Thursday, October 01, 2009 1:04 PM IST

    German wins 2009 SASTRA award



    First Published : 30 Sep 2009 03:30:00 AM IST

    CHENNAI: Kathrin Bringmann of the University of Cologne, Germany, has been chosen for the 2009 SASTRA Ramanujan Prize, which carries a purse of $10,000. Bringmann will receive the award on December 22, the birth anniversary of Ramanujan, at SASTRA University in Kumbakkonam, where she will deliver the Srinivasa Ramanujan Birth Commemorative Lecture.

    The annual prize, established by SASTRA University in 2005, is awarded for outstanding contributions to areas of mathematics influenced by the genius Srinivasa Ramanujan. The age limit for the prize has been set at 32 because Ramanujan achieved so much in his brief life of 32 years.

    Bringmann, who was born on May 8, 1977, in Muenster, Germany, obtained a Diploma in Mathematics with top honours at Wuerzburg in 2003, and then received her PhD from the University of Heidelberg in 2004. During 2004-07, she was Van Vleck Assistant Professor at the University of Wisconsin where she began her collaboration with Professor Ken Ono. After briefly serving as an assistant professor at the University of Minnesota, she joined the University of Cologne, Germany, as professor.

    Earlier this year, she was awarded the prestigious Krupp Prize — a one million Euro research grant for a five-year period awarded to young professors. “The SASTRA Ramanujan Prize comes on the heels of the Krupp Prize” said R Sethuraman, Vice-Chancellor of SASTRA University.

    Previous winners of the SASTRA Ramanujan Prize are Manjul Bhargava (Princeton) and Kannan Soundararajan (Univ of Michigan)in 2005 (two prizes), Terence Tao (UCLA) in 2006, Ben Green (Cambridge) in 2007, and Akshay Venkatesh (Stanford) in 2008.
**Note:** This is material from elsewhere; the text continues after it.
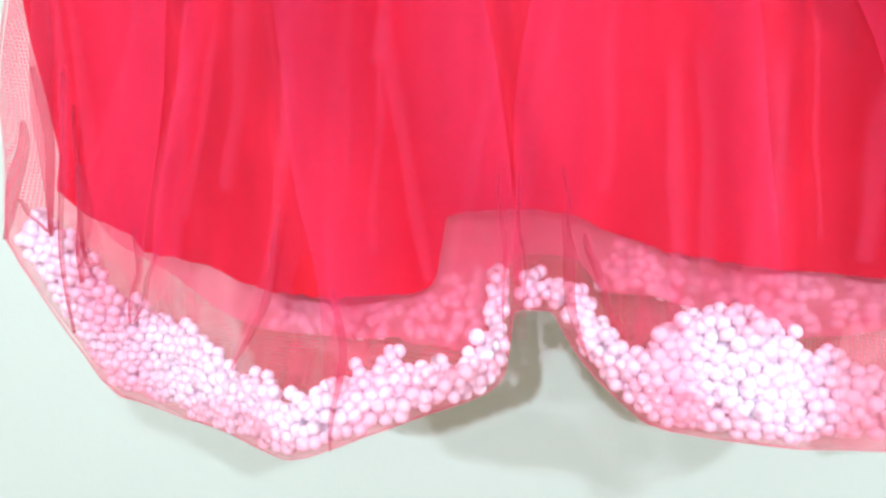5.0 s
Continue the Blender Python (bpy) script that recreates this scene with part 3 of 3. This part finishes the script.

    The international panel of experts on the 2009 SASTRA Ramanujan Prize Committee are: Chair — Krishnaswami Alladi (University of Florida), Bruce Berndt (University of Illinois at Urbana-Champaign), Jonathan Borwein (Dalhousie University, Canada and University of Newcastle, Australia), Dorian Goldfeld (Columbia University), Stephen Milne (Ohio State University),  Wolfgang Schmidt (University of Colorado), and Jeffrey Vaaler (University of Texas).